Output all the material that follows, exactly as given.

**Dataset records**
:::
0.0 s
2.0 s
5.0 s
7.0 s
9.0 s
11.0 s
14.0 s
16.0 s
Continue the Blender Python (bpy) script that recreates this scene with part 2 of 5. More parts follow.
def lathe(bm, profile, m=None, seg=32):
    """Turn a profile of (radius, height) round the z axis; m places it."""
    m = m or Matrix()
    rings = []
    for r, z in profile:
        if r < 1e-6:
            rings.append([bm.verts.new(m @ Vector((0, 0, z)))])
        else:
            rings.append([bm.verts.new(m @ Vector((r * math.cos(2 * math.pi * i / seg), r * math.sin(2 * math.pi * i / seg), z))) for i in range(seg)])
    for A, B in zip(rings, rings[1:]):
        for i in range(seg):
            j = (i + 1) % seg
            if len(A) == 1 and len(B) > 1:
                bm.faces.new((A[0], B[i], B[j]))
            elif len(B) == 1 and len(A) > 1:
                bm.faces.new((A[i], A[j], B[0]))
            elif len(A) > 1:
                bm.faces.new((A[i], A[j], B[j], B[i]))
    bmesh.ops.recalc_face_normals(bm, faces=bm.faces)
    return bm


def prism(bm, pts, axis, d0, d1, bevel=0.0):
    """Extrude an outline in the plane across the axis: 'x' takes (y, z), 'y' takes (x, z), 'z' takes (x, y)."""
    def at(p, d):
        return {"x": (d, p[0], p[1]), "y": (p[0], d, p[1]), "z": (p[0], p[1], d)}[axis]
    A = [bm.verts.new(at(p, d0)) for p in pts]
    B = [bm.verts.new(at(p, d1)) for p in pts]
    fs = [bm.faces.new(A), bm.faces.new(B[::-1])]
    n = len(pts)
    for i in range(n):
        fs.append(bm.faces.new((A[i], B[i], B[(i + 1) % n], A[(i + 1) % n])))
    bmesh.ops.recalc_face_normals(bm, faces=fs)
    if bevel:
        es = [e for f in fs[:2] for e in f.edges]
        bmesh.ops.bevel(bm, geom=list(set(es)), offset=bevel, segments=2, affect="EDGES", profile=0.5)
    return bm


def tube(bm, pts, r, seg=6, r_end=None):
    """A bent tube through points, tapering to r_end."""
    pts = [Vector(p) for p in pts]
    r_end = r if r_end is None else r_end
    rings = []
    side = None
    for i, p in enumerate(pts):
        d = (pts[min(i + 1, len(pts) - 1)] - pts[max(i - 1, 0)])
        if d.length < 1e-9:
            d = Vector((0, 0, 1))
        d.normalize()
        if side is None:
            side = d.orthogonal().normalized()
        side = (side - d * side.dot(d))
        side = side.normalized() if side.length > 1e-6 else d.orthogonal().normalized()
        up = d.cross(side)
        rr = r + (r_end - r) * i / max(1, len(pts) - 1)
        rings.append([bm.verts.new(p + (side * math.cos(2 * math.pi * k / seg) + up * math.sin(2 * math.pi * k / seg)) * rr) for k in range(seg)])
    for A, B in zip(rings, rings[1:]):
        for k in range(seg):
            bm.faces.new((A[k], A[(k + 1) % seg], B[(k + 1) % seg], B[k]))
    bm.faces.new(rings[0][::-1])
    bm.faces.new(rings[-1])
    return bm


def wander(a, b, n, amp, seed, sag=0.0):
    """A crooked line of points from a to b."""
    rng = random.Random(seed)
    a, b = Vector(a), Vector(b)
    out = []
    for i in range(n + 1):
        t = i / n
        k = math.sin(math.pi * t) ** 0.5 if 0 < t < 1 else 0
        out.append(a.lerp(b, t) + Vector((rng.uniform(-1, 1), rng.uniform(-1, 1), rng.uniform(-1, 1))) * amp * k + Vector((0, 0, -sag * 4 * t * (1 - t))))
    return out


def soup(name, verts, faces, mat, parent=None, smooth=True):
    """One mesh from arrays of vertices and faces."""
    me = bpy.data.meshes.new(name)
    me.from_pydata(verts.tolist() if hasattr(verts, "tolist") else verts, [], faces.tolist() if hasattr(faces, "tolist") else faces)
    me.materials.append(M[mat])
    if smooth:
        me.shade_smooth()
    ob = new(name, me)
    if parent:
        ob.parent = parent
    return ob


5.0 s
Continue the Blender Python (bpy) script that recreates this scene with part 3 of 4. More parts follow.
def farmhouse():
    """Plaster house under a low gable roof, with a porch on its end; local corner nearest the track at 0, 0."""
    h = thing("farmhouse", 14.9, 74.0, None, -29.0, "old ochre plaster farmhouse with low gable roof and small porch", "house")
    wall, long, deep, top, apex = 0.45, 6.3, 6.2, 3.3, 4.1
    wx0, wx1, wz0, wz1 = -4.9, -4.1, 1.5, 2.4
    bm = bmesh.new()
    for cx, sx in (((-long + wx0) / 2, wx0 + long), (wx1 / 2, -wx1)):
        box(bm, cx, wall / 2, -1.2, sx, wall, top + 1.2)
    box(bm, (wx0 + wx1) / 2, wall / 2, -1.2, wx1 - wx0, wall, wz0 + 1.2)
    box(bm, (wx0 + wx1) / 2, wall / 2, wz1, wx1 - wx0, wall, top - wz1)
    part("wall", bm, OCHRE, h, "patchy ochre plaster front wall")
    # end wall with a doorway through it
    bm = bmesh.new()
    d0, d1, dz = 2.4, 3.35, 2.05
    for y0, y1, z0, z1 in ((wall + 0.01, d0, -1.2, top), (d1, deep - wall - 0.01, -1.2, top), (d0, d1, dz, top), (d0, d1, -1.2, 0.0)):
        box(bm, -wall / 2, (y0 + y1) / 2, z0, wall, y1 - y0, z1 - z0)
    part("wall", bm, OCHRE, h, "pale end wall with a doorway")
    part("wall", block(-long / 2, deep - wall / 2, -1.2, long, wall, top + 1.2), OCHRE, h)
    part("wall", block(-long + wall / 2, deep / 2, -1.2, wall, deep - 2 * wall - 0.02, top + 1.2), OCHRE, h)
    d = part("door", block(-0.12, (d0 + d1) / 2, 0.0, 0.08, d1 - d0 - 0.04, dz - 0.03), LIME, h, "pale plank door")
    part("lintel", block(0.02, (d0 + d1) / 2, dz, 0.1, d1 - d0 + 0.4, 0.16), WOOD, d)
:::
**FULL ANSWER**
0.0 s
2.0 s
5.0 s
7.0 s
9.0 s
11.0 s
14.0 s
16.0 s
Continue the Blender Python (bpy) script that recreates this scene with part 2 of 5. More parts follow.
def lathe(bm, profile, m=None, seg=32):
    """Turn a profile of (radius, height) round the z axis; m places it."""
    m = m or Matrix()
    rings = []
    for r, z in profile:
        if r < 1e-6:
            rings.append([bm.verts.new(m @ Vector((0, 0, z)))])
        else:
            rings.append([bm.verts.new(m @ Vector((r * math.cos(2 * math.pi * i / seg), r * math.sin(2 * math.pi * i / seg), z))) for i in range(seg)])
    for A, B in zip(rings, rings[1:]):
        for i in range(seg):
            j = (i + 1) % seg
            if len(A) == 1 and len(B) > 1:
                bm.faces.new((A[0], B[i], B[j]))
            elif len(B) == 1 and len(A) > 1:
                bm.faces.new((A[i], A[j], B[0]))
            elif len(A) > 1:
                bm.faces.new((A[i], A[j], B[j], B[i]))
    bmesh.ops.recalc_face_normals(bm, faces=bm.faces)
    return bm


def prism(bm, pts, axis, d0, d1, bevel=0.0):
    """Extrude an outline in the plane across the axis: 'x' takes (y, z), 'y' takes (x, z), 'z' takes (x, y)."""
    def at(p, d):
        return {"x": (d, p[0], p[1]), "y": (p[0], d, p[1]), "z": (p[0], p[1], d)}[axis]
    A = [bm.verts.new(at(p, d0)) for p in pts]
    B = [bm.verts.new(at(p, d1)) for p in pts]
    fs = [bm.faces.new(A), bm.faces.new(B[::-1])]
    n = len(pts)
    for i in range(n):
        fs.append(bm.faces.new((A[i], B[i], B[(i + 1) % n], A[(i + 1) % n])))
    bmesh.ops.recalc_face_normals(bm, faces=fs)
    if bevel:
        es = [e for f in fs[:2] for e in f.edges]
        bmesh.ops.bevel(bm, geom=list(set(es)), offset=bevel, segments=2, affect="EDGES", profile=0.5)
    return bm


def tube(bm, pts, r, seg=6, r_end=None):
    """A bent tube through points, tapering to r_end."""
    pts = [Vector(p) for p in pts]
    r_end = r if r_end is None else r_end
    rings = []
    side = None
    for i, p in enumerate(pts):
        d = (pts[min(i + 1, len(pts) - 1)] - pts[max(i - 1, 0)])
        if d.length < 1e-9:
            d = Vector((0, 0, 1))
        d.normalize()
        if side is None:
            side = d.orthogonal().normalized()
        side = (side - d * side.dot(d))
        side = side.normalized() if side.length > 1e-6 else d.orthogonal().normalized()
        up = d.cross(side)
        rr = r + (r_end - r) * i / max(1, len(pts) - 1)
        rings.append([bm.verts.new(p + (side * math.cos(2 * math.pi * k / seg) + up * math.sin(2 * math.pi * k / seg)) * rr) for k in range(seg)])
    for A, B in zip(rings, rings[1:]):
        for k in range(seg):
            bm.faces.new((A[k], A[(k + 1) % seg], B[(k + 1) % seg], B[k]))
    bm.faces.new(rings[0][::-1])
    bm.faces.new(rings[-1])
    return bm


def wander(a, b, n, amp, seed, sag=0.0):
    """A crooked line of points from a to b."""
    rng = random.Random(seed)
    a, b = Vector(a), Vector(b)
    out = []
    for i in range(n + 1):
        t = i / n
        k = math.sin(math.pi * t) ** 0.5 if 0 < t < 1 else 0
        out.append(a.lerp(b, t) + Vector((rng.uniform(-1, 1), rng.uniform(-1, 1), rng.uniform(-1, 1))) * amp * k + Vector((0, 0, -sag * 4 * t * (1 - t))))
    return out


def soup(name, verts, faces, mat, parent=None, smooth=True):
    """One mesh from arrays of vertices and faces."""
    me = bpy.data.meshes.new(name)
    me.from_pydata(verts.tolist() if hasattr(verts, "tolist") else verts, [], faces.tolist() if hasattr(faces, "tolist") else faces)
    me.materials.append(M[mat])
    if smooth:
        me.shade_smooth()
    ob = new(name, me)
    if parent:
        ob.parent = parent
    return ob


5.0 s
Continue the Blender Python (bpy) script that recreates this scene with part 3 of 4. More parts follow.
def farmhouse():
    """Plaster house under a low gable roof, with a porch on its end; local corner nearest the track at 0, 0."""
    h = thing("farmhouse", 14.9, 74.0, None, -29.0, "old ochre plaster farmhouse with low gable roof and small porch", "house")
    wall, long, deep, top, apex = 0.45, 6.3, 6.2, 3.3, 4.1
    wx0, wx1, wz0, wz1 = -4.9, -4.1, 1.5, 2.4
    bm = bmesh.new()
    for cx, sx in (((-long + wx0) / 2, wx0 + long), (wx1 / 2, -wx1)):
        box(bm, cx, wall / 2, -1.2, sx, wall, top + 1.2)
    box(bm, (wx0 + wx1) / 2, wall / 2, -1.2, wx1 - wx0, wall, wz0 + 1.2)
    box(bm, (wx0 + wx1) / 2, wall / 2, wz1, wx1 - wx0, wall, top - wz1)
    part("wall", bm, OCHRE, h, "patchy ochre plaster front wall")
    # end wall with a doorway through it
    bm = bmesh.new()
    d0, d1, dz = 2.4, 3.35, 2.05
    for y0, y1, z0, z1 in ((wall + 0.01, d0, -1.2, top), (d1, deep - wall - 0.01, -1.2, top), (d0, d1, dz, top), (d0, d1, -1.2, 0.0)):
        box(bm, -wall / 2, (y0 + y1) / 2, z0, wall, y1 - y0, z1 - z0)
    part("wall", bm, OCHRE, h, "pale end wall with a doorway")
    part("wall", block(-long / 2, deep - wall / 2, -1.2, long, wall, top + 1.2), OCHRE, h)
    part("wall", block(-long + wall / 2, deep / 2, -1.2, wall, deep - 2 * wall - 0.02, top + 1.2), OCHRE, h)
    d = part("door", block(-0.12, (d0 + d1) / 2, 0.0, 0.08, d1 - d0 - 0.04, dz - 0.03), LIME, h, "pale plank door")
    part("lintel", block(0.02, (d0 + d1) / 2, dz, 0.1, d1 - d0 + 0.4, 0.16), WOOD, d)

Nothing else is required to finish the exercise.